Stuff On Top


Mar 2, 2001 - 8  p.m. 

    

I am a slug. Not totally.  But mostly.  I have not left my apartment yet today.  I have barely left the couch.  I am still sick somewhat.  Not horribly but today i decided to stay home from work, sort of bone up for the weekend, get better and such.  So that come monday i can go back to full days of work and not die afterwards.

   I am...at a quandary.  I don't know what i can talk about here and what i can not with respect to Andrea.  I mean the last thing i would want to do is to hurt her feelings willingly, but that kind of means, i think that i would not be able to write anything.  I mean i just don't know what is going to cause pain.  I really don't.  So, i think i have come to a conclusion, i am going to have to write what i want to, policing it as i see fit, and if any of it is hurtful or just randomly hurts well Andrea is going to have to be the one who deals with it. 
   i think that this will have room to hurt both her and me, but what can you do really?  And guarding what i say here too much is really going to harm the validity and honesty of this entire effort.  So i apologize in advance for anything that i say that hurts you Andrea. I realize that this is not an excuse, nor is it a good reason, but i find that i am going to go with it anyways. 

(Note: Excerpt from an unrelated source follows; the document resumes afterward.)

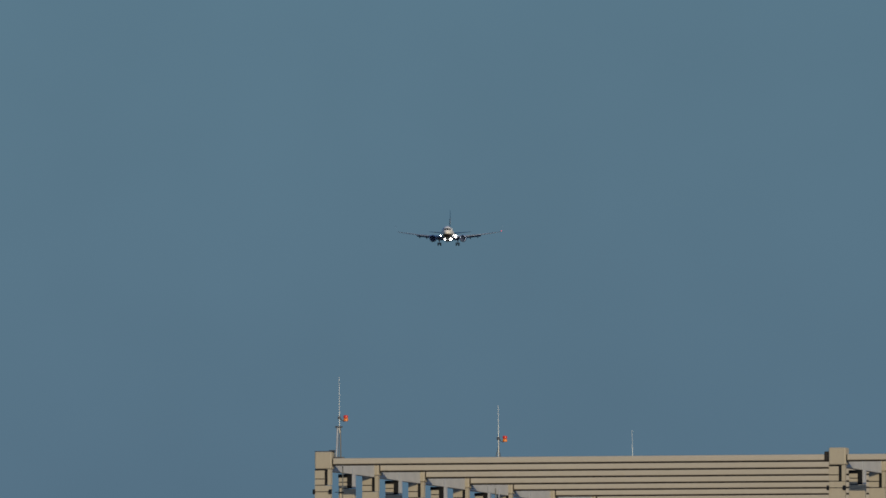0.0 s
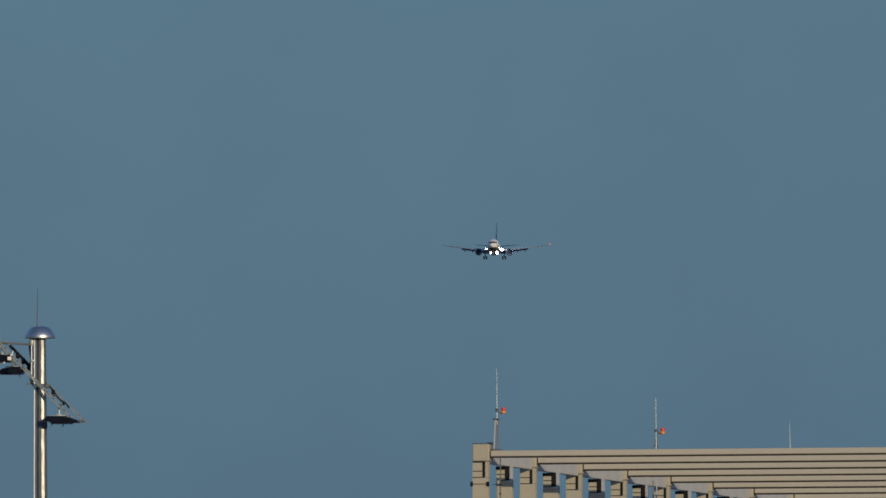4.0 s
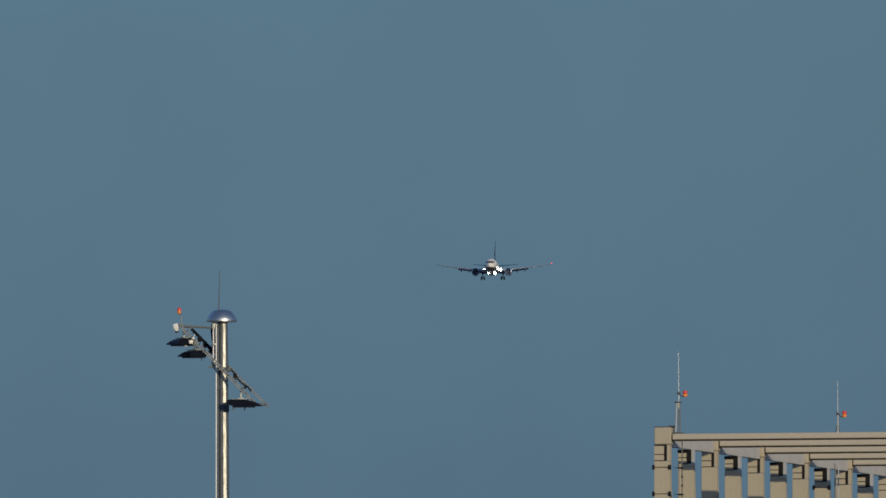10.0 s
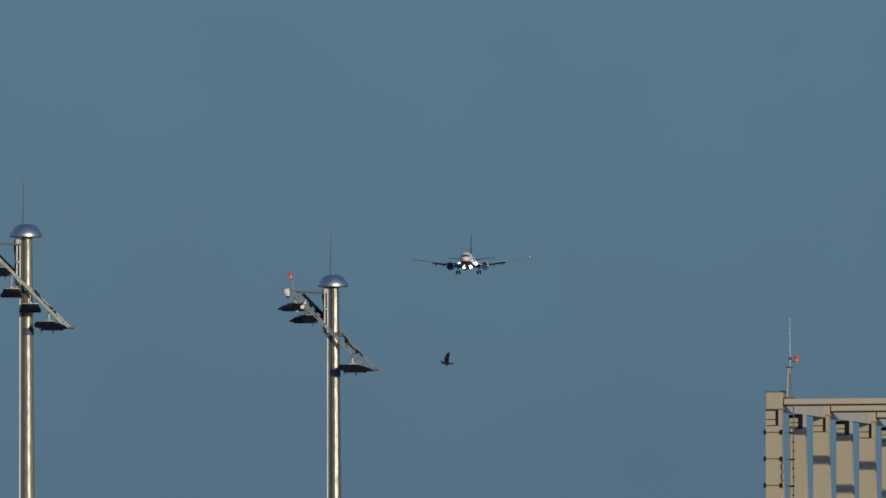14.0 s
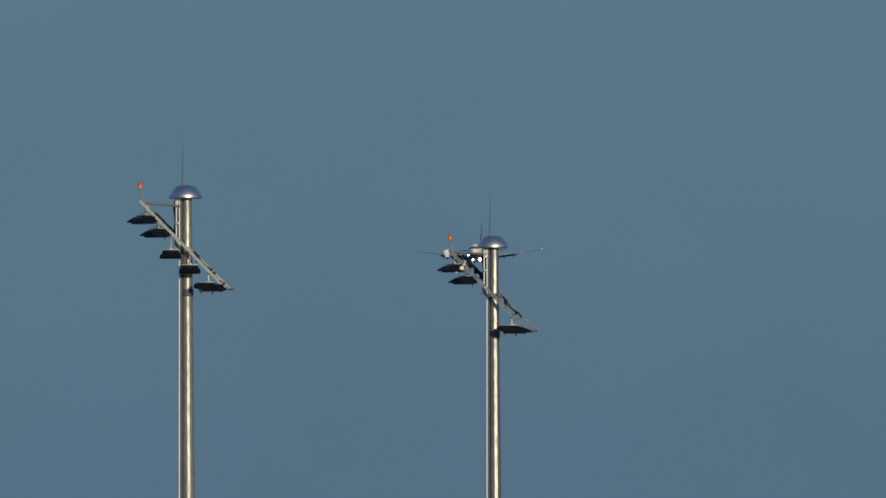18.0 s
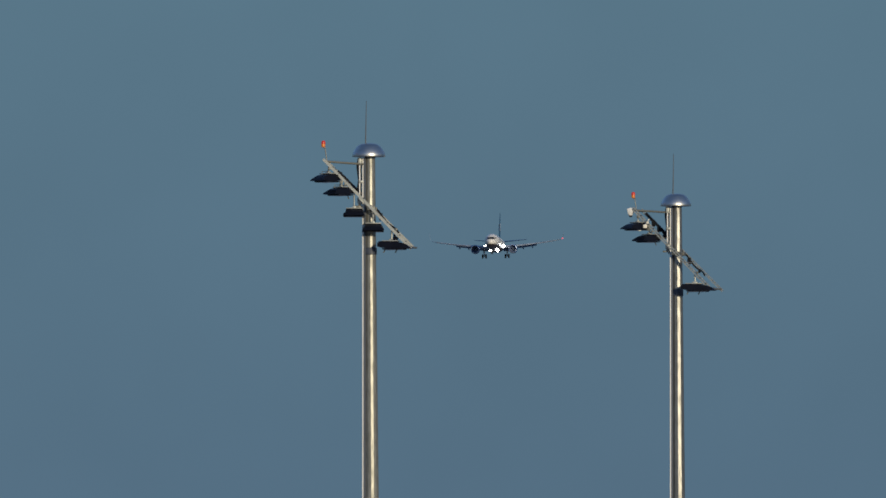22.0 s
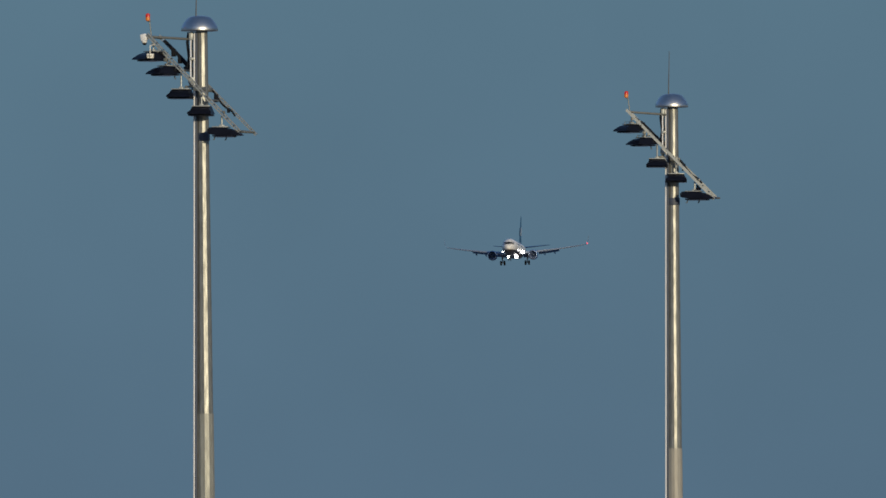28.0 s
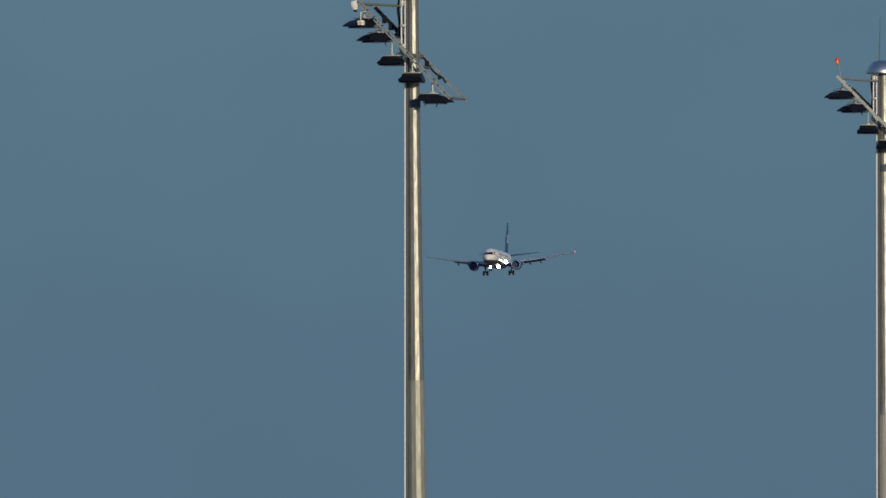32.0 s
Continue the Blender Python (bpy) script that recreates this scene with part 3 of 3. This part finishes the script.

   So, i am moving on a little i think.  It has only been two weeks, but as has been explained to me, i was the one who made the decision so it is expected that it will be easier for me.  Am i over?  No, i am not over, i still miss her.  She was a very large part of my life, no matter how strange that sounds with her living so far away, for almost a year.  But i know, i still know, that it was the right thing to do. 
   I had the opportunity to go out on a date tonight.  You know, i don't think i am ready for that.  I ended up not going but far more of the decision was made  because i am still feeling quite ill than because it just doesn't feel right.  It doesn't though.  It doesn't feel very right at all.  But at the same time, when will it?  It has been a short time only.  It has only be 2 weeks.  However, i remember that there was a time when it wasn't easy for me to get a date at all.  Hmmm.  Things to ponder. When will i be ready? What will i be ready for?  How will it effect me?

   I am thinking that....it won't be that long and it won't be soon.  How's that for clarity of thought?  I think, i don't know, i don't think it will be that long.  Does it make me a bad person to be thinking that some casual, fun-type, sex included, relationships would be a good thing?   i think though that it will be a while before i am ready to consider love.  Heh. That said it will probably drop out of the sky tomorrow, know what i mean?

   I have a new article up.  I have linked to it over there, in the new writings section.  I loved writing that article.  I love writing most articles but that one, was a lot of fun. I have also put up a list of the other articles i have had published online, although i am pretty sure i am missing one, i just can't remember what.  This list is in the Other section.  In spite of the other projects that i am involved with, and the one i just started, a new one, i am writing more.  And i like that.